The main thing once you have that is developing your adaptability and then spontaneity.  So when we seek these things, we have to give our bodies the chance to become spontaneous.  That happens through the drills that develop those attributes and also that spontaneity.

So when people say flow drills, it is really a prearranged flow exercise, because real flow has no form.  You can’t say by going and doing this 6 count, 5 count, this artificial flow that you are in flow.  That is there designed to teach you flow.  It is a flow example, but it is not “Flow”.

Just because people go clicky-clanky and there goes sumbrada – there it is – they think they have flow, but no!  They have no flow; they just have a prearranged flow drill.  What you need to extract out of that is not technique, not that level of thought.  You need to extract what flow is.

And flow is like timing, like rhythm, they’re all invisible.  It’s not like a big ol’ set of biceps – “god look at that guys arms” – or a big bowie knife – “look at that knife” – but how do you see these invisible things such as timing, rhythm, intent?  So like that, flow is invisible.  It is something that must be experienced.

Flow is flow regardless whether empty hand, knife, stick, or whatever.  What I’m saying is once you get your empty hand, knife stick all in accord, working in their parameters, etc.  Well then you use any of these drills – Sumbrada, Puno Sumbrada, Knife Drill, Cover and Slash, some of the Wing Chung exercises – you can blend them or whatever, you know what I mean?   And then use it; use it just for that.  You just seek flow!

Yes you’ll learn technique, but as we will see by training in these areas, technique comes and goes.  The stick is a slightly different technique than the knife and both are slightly different than the empty hand.  There are modifications even doing them directly to the empty hand.  So by learning to adapt, learning what flow is about, having that awareness set of skills then you can capitalize when the opportunity comes to enter a flow pattern. Wow, that’s where it’s really at!

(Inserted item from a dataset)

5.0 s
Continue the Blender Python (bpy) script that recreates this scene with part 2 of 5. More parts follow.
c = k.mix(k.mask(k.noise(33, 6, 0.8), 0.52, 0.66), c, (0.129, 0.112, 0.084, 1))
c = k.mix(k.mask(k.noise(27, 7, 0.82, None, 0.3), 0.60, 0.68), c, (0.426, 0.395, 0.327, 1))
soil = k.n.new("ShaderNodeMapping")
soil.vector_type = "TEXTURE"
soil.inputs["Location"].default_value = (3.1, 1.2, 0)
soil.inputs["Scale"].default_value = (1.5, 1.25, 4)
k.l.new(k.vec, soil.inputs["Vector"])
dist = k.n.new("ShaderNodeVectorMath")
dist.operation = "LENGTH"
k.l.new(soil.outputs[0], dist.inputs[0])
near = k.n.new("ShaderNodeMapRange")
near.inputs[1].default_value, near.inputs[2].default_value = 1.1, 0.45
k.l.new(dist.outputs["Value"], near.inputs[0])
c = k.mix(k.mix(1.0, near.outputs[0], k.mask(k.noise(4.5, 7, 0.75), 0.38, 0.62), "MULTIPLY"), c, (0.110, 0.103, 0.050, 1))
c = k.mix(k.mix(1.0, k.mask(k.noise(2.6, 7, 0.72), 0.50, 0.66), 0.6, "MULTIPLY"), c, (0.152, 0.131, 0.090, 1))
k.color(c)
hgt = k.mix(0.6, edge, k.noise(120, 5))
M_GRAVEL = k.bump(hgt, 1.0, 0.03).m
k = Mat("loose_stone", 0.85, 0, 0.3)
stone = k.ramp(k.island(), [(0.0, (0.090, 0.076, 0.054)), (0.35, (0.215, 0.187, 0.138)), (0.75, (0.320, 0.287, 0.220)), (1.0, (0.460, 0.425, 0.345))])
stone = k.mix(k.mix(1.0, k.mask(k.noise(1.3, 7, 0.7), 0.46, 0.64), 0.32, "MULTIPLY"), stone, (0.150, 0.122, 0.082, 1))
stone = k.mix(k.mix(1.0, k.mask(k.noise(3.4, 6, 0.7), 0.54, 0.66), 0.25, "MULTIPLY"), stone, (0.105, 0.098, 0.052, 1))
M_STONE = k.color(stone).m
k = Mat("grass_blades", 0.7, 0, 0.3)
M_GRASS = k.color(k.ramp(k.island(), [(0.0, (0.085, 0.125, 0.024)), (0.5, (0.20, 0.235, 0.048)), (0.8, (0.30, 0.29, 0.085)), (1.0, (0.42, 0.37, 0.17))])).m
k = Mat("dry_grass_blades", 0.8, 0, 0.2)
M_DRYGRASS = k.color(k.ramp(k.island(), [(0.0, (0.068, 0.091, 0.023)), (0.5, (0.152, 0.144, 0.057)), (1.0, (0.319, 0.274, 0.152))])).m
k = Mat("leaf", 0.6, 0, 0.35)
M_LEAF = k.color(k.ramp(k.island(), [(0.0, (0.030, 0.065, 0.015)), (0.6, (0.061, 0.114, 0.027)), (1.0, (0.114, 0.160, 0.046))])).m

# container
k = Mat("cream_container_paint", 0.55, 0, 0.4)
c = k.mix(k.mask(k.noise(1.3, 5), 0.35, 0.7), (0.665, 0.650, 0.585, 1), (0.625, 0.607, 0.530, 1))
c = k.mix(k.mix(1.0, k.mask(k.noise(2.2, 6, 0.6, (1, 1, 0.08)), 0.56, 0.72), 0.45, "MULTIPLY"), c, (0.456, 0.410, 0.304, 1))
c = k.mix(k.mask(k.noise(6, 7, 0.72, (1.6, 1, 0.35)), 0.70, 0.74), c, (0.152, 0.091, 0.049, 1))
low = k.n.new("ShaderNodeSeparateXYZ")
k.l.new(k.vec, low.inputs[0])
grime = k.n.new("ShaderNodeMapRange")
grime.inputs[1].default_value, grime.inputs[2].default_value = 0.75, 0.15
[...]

So for me then, whatever background you have is OK - it doesn’t matter.  Karate punching, Boxing punching, Kick Boxing, whether you learned Arnis knife, Kali knife, Military style knife, whether your stick was from Bata, Craig in Australia (Savate) or whether it was Filipino – any way you have it your technique background means little because punching, cutting or whacking somebody with a stick is always going to be similar no matter what continent your art comes from.

But notice that regardless of art the concept of being able to flow at such a high level is a skill that is always talked about but is rarely present.  It’s like a ghost!  Many talk about ghosts, but few have seen them or had experiences with them.  Flow is like that, too.   Flow is a ghost…

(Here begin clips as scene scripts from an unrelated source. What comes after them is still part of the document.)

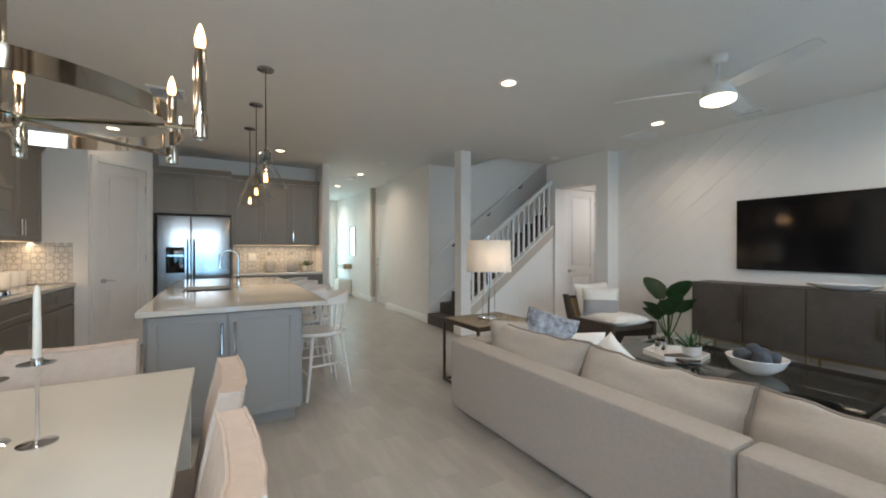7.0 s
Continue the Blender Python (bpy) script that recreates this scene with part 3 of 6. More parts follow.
bm = B()
prism(bm, [(-4.06, rail_z(-4.06) - 0.03), (-4.06, rail_z(-4.06) + 0.03), (-7.4, rail_z(-7.4) + 0.03), (-7.4, rail_z(-7.4) - 0.03)], "y", -2.675, -2.63)
part("bar", bm, "trim", rail)
for x in (-4.55, -5.35, -6.15, -6.95):
    bm = B()
    tube(bm, [(x, -2.734, rail_z(x) - 0.09), (x, -2.675, rail_z(x) - 0.08), (x, -2.653, rail_z(x) - 0.03)], 0.008, 8)
    tube(bm, [(x, -2.734, rail_z(x) - 0.09), (x, -2.723, rail_z(x) - 0.09)], 0.026, 12)
    part("bracket", bm, "black", rail, "dark metal bracket")
# unseen disc and lamp added to fill the upper stairwell with bluish light
upl = thing("landing_light", "unseen glowing disc added to light the stairwell", "ceiling light", m=pose(-6.2, -2.3, 5.4))
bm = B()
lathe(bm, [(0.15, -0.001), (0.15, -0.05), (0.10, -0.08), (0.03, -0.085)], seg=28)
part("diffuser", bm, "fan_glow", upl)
lamp("stairwell_fill", "AREA", (-6.2, -2.2, 5.28), (-6.2, -2.2, 0), 3.2, (0.66, 0.82, 1.0), 0.3)

# ---- chevron panelling on the west wall ----
pan = thing("wall_panelling", "white chevron plank panelling round the television", "panelling", kind="structure")
YC, P = 1.85, 0.205


def clip(poly, axis, lim, keep_less):
    out = []
    for i, a in enumerate(poly):
        b = poly[(i + 1) % len(poly)]
        ia, ib = ((a[axis] <= lim) == keep_less, (b[axis] <= lim) == keep_less)
        if ia:
            out.append(a)
        if ia != ib:
            t = (lim - a[axis]) / (b[axis] - a[axis])
            out.append((a[0] + t * (b[0] - a[0]), a[1] + t * (b[1] - a[1])))
    return out


for side, ya, yb in ((1, -0.48, YC), (-1, YC, NW)):
    slope = 0.84 * side
    step = P * math.hypot(1, slope)
    for k in range(-40, 60):
        z_at = k * step
        g = 0.004
        q = [(ya, z_at + slope * (ya - YC) + g), (yb, z_at + slope * (yb - YC) + g), (yb, z_at + step + slope * (yb - YC)), (ya, z_at + step + slope * (ya - YC))]
        q = clip(clip(q, 1, 0.0, False), 1, H, True) if q else q
        if len(q) > 2:
            bm = B()
            prism(bm, q, "x", TV, TV + 0.006)
            part("plank", bm, "wall", pan, smooth=False)

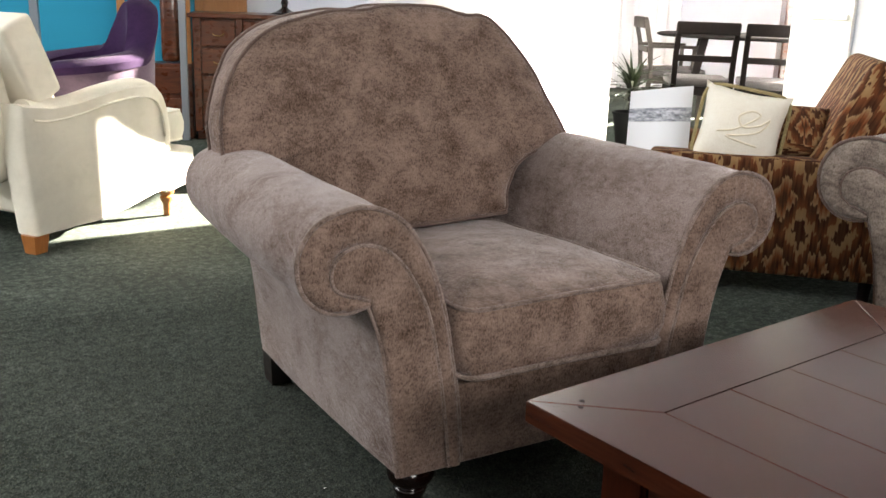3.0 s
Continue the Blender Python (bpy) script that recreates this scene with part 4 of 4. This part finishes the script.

So, you have to actually make it into something like a substance.  Make it work for you!  That’s what I think comprises the bulk of all combat is a quick eye, a quick hand, sharp attributes, control over the different levels of speed, understanding, having a highly evolved base of motion and then seeing the world conceptually and being able to enter then into flow.

And flow could be well that you get socked in the mouth and knocked on your ass and now this guys sitting on your chest – well now there’s your flow; what are you gonna’ do about it?  Or are you just going to lie there and let him keep hitting?

SO the Flow is about going with the bad as well as going with the good and being able to some how redirect it all in that sense where you can extract the good and avoid the bad, and keep going your way unimpeded.  That’s pretty cool!  That’s what flow offers you.

So, these kinds of elements to me make up a huge chunk of what makes combat more so than the technical things.  Plus of course fighting spirit and shit like that (laughs).  Overall I’ve found you need a generic level of line familiarity, good attributes, a certain level of athletic performance (stamina / fitness) and then whatever technique or art that you use - just use it wisely!  But like I said the hidden attributes like flow and timing are the core and the technique are really the least thing that we need to consider, oddly enough.